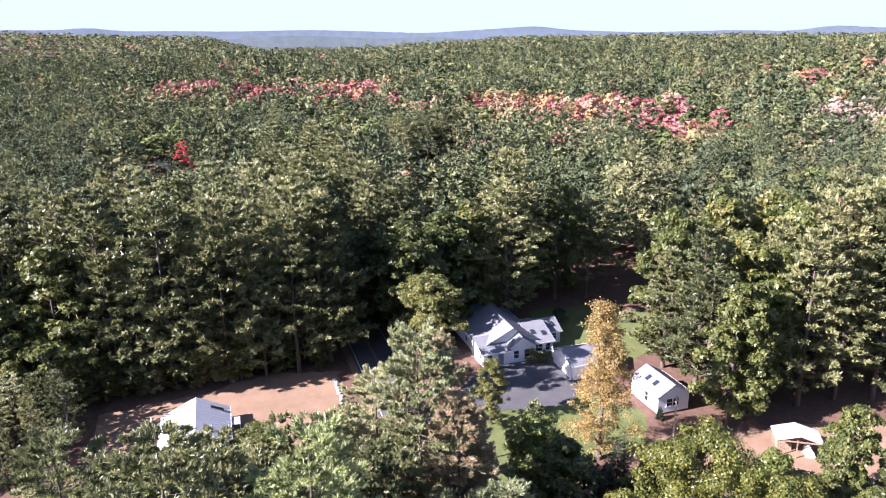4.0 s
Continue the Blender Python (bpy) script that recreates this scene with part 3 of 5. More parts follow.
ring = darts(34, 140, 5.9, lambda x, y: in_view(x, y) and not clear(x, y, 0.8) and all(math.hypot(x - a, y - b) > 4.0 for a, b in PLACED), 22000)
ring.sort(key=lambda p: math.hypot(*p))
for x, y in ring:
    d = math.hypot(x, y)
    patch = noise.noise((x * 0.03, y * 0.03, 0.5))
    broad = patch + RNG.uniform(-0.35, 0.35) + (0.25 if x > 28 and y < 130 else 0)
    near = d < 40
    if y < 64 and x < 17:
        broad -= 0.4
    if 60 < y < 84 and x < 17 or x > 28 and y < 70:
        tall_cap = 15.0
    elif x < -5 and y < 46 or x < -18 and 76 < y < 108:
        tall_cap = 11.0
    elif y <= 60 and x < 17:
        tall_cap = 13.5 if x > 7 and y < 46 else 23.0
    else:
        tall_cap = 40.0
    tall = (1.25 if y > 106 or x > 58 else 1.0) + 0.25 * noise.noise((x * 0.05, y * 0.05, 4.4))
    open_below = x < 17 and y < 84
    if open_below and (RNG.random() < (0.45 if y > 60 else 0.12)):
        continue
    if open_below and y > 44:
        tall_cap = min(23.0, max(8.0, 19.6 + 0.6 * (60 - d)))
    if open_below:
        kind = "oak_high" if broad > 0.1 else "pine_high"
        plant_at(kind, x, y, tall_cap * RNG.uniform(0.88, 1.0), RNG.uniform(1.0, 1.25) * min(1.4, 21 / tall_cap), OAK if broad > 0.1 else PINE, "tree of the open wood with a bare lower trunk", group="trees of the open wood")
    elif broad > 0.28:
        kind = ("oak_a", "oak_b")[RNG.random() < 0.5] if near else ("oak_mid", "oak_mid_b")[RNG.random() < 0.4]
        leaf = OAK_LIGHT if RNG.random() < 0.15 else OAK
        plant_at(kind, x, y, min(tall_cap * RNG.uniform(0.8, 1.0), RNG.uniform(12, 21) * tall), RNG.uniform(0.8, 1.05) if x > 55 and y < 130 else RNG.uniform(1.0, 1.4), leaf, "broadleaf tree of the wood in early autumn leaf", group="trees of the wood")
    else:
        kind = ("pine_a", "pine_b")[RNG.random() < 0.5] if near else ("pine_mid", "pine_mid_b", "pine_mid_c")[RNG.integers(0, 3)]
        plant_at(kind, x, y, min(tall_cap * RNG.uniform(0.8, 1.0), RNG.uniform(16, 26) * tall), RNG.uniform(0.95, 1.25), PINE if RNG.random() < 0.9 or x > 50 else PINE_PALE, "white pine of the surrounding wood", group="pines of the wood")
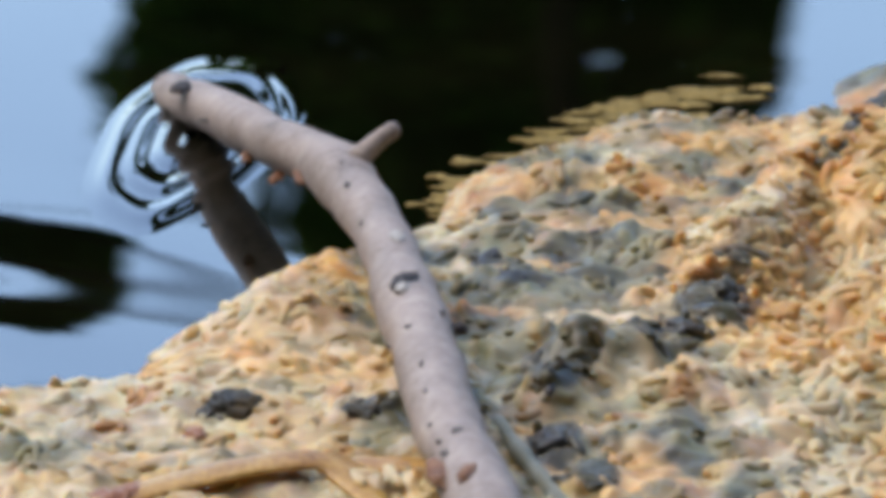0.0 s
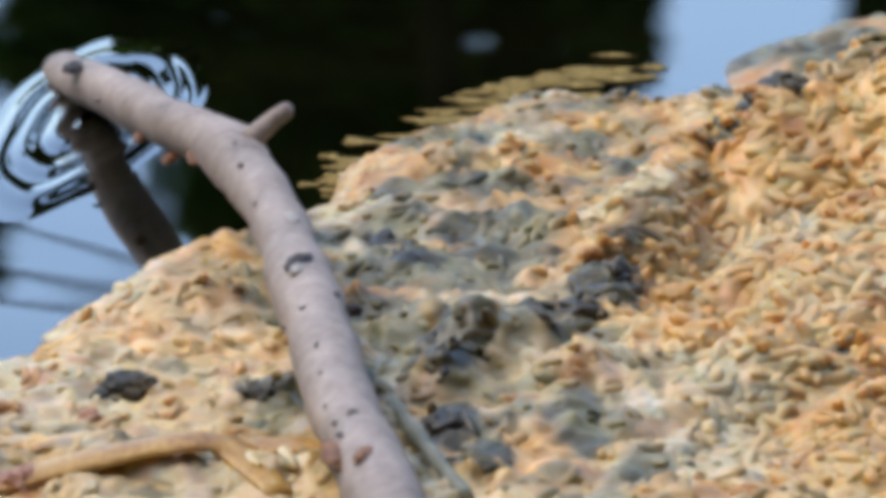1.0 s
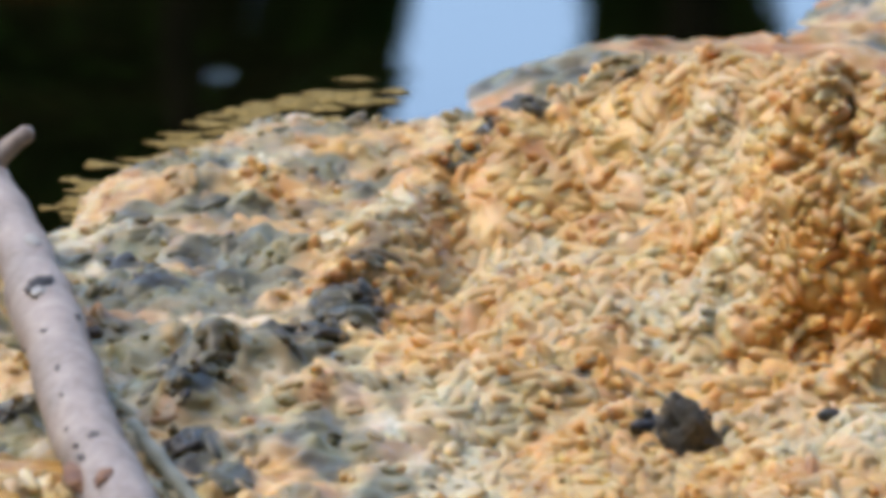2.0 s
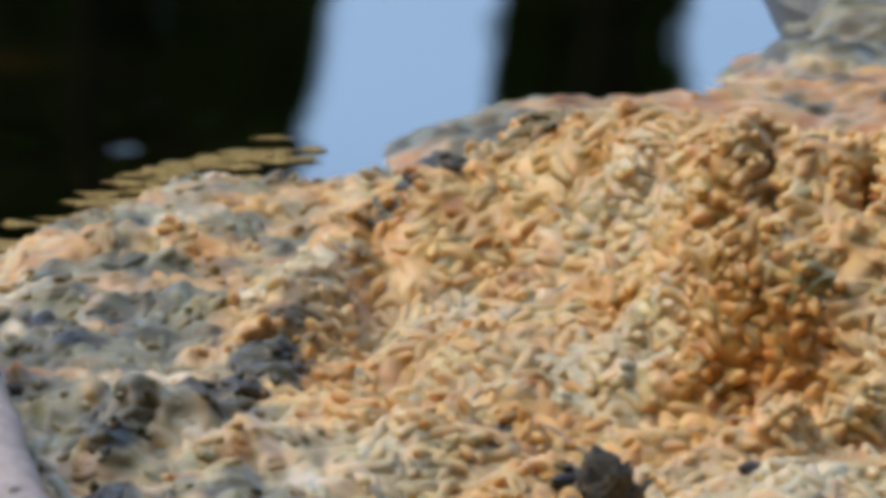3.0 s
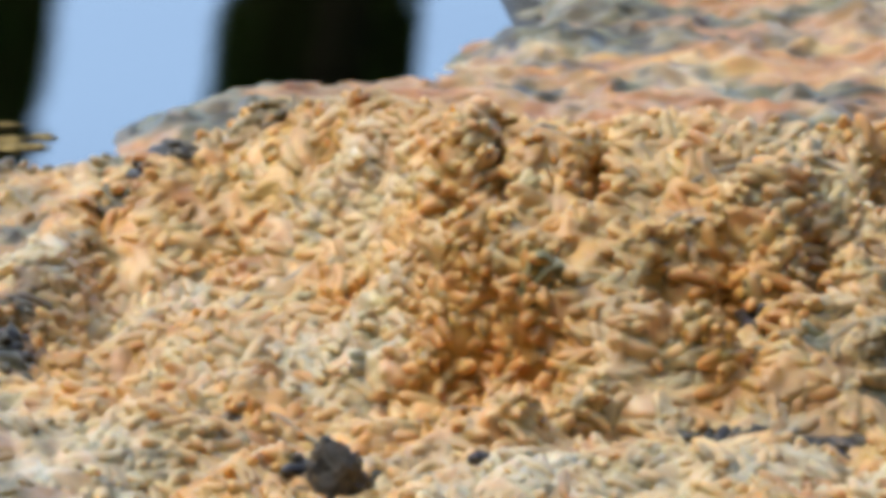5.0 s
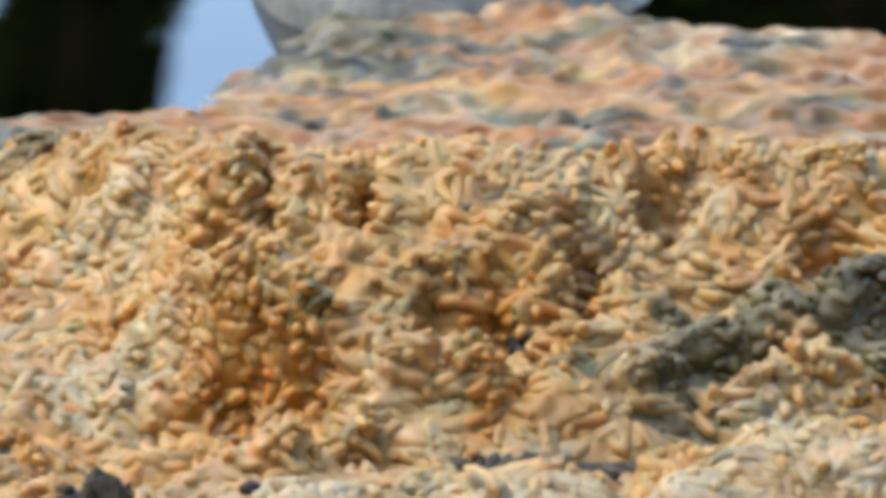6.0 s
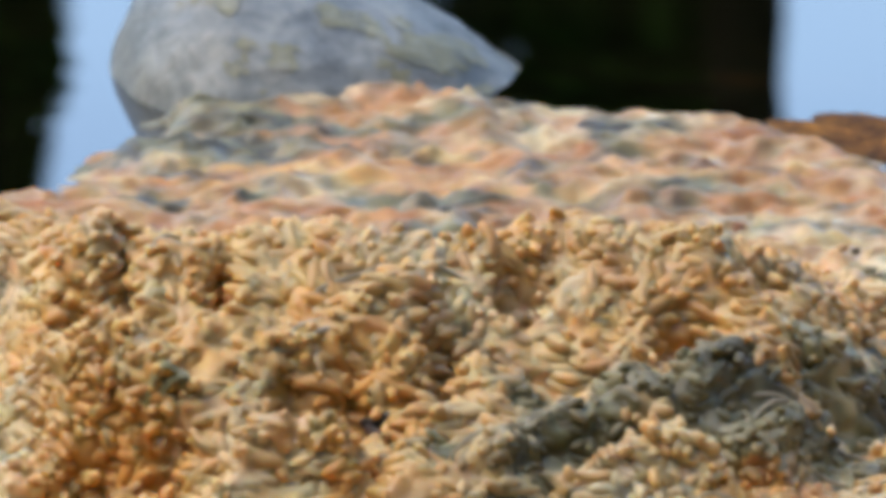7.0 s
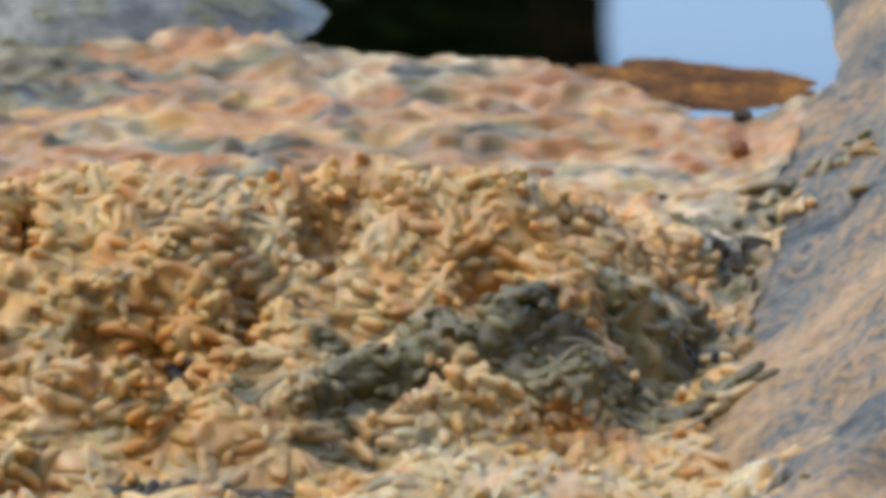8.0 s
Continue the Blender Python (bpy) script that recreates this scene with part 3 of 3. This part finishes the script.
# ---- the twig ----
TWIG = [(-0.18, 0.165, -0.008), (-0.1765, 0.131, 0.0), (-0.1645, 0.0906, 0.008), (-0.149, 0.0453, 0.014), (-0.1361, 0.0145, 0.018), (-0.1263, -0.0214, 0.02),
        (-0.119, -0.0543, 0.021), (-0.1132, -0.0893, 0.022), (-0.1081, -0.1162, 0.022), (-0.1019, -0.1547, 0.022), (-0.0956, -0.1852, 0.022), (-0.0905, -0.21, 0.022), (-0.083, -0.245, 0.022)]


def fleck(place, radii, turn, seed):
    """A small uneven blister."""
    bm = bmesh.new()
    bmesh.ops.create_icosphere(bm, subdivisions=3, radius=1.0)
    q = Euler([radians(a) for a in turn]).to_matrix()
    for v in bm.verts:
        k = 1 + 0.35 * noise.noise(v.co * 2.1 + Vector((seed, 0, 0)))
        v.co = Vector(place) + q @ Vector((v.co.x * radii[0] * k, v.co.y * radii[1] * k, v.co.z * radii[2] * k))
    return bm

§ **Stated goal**
Copy the listing word for word, excluding its pictures.

§ **Exercise solution**
4.0 s
Continue the Blender Python (bpy) script that recreates this scene with part 3 of 5. More parts follow.
ring = darts(34, 140, 5.9, lambda x, y: in_view(x, y) and not clear(x, y, 0.8) and all(math.hypot(x - a, y - b) > 4.0 for a, b in PLACED), 22000)
ring.sort(key=lambda p: math.hypot(*p))
for x, y in ring:
    d = math.hypot(x, y)
    patch = noise.noise((x * 0.03, y * 0.03, 0.5))
    broad = patch + RNG.uniform(-0.35, 0.35) + (0.25 if x > 28 and y < 130 else 0)
    near = d < 40
    if y < 64 and x < 17:
        broad -= 0.4
    if 60 < y < 84 and x < 17 or x > 28 and y < 70:
        tall_cap = 15.0
    elif x < -5 and y < 46 or x < -18 and 76 < y < 108:
        tall_cap = 11.0
    elif y <= 60 and x < 17:
        tall_cap = 13.5 if x > 7 and y < 46 else 23.0
    else:
        tall_cap = 40.0
    tall = (1.25 if y > 106 or x > 58 else 1.0) + 0.25 * noise.noise((x * 0.05, y * 0.05, 4.4))
    open_below = x < 17 and y < 84
    if open_below and (RNG.random() < (0.45 if y > 60 else 0.12)):
        continue
    if open_below and y > 44:
        tall_cap = min(23.0, max(8.0, 19.6 + 0.6 * (60 - d)))
    if open_below:
        kind = "oak_high" if broad > 0.1 else "pine_high"
        plant_at(kind, x, y, tall_cap * RNG.uniform(0.88, 1.0), RNG.uniform(1.0, 1.25) * min(1.4, 21 / tall_cap), OAK if broad > 0.1 else PINE, "tree of the open wood with a bare lower trunk", group="trees of the open wood")
    elif broad > 0.28:
        kind = ("oak_a", "oak_b")[RNG.random() < 0.5] if near else ("oak_mid", "oak_mid_b")[RNG.random() < 0.4]
        leaf = OAK_LIGHT if RNG.random() < 0.15 else OAK
        plant_at(kind, x, y, min(tall_cap * RNG.uniform(0.8, 1.0), RNG.uniform(12, 21) * tall), RNG.uniform(0.8, 1.05) if x > 55 and y < 130 else RNG.uniform(1.0, 1.4), leaf, "broadleaf tree of the wood in early autumn leaf", group="trees of the wood")
    else:
        kind = ("pine_a", "pine_b")[RNG.random() < 0.5] if near else ("pine_mid", "pine_mid_b", "pine_mid_c")[RNG.integers(0, 3)]
        plant_at(kind, x, y, min(tall_cap * RNG.uniform(0.8, 1.0), RNG.uniform(16, 26) * tall), RNG.uniform(0.95, 1.25), PINE if RNG.random() < 0.9 or x > 50 else PINE_PALE, "white pine of the surrounding wood", group="pines of the wood")
0.0 s
1.0 s
2.0 s
3.0 s
5.0 s
6.0 s
7.0 s
8.0 s
Continue the Blender Python (bpy) script that recreates this scene with part 3 of 3. This part finishes the script.
# ---- the twig ----
TWIG = [(-0.18, 0.165, -0.008), (-0.1765, 0.131, 0.0), (-0.1645, 0.0906, 0.008), (-0.149, 0.0453, 0.014), (-0.1361, 0.0145, 0.018), (-0.1263, -0.0214, 0.02),
        (-0.119, -0.0543, 0.021), (-0.1132, -0.0893, 0.022), (-0.1081, -0.1162, 0.022), (-0.1019, -0.1547, 0.022), (-0.0956, -0.1852, 0.022), (-0.0905, -0.21, 0.022), (-0.083, -0.245, 0.022)]


def fleck(place, radii, turn, seed):
    """A small uneven blister."""
    bm = bmesh.new()
    bmesh.ops.create_icosphere(bm, subdivisions=3, radius=1.0)
    q = Euler([radians(a) for a in turn]).to_matrix()
    for v in bm.verts:
        k = 1 + 0.35 * noise.noise(v.co * 2.1 + Vector((seed, 0, 0)))
        v.co = Vector(place) + q @ Vector((v.co.x * radii[0] * k, v.co.y * radii[1] * k, v.co.z * radii[2] * k))
    return bm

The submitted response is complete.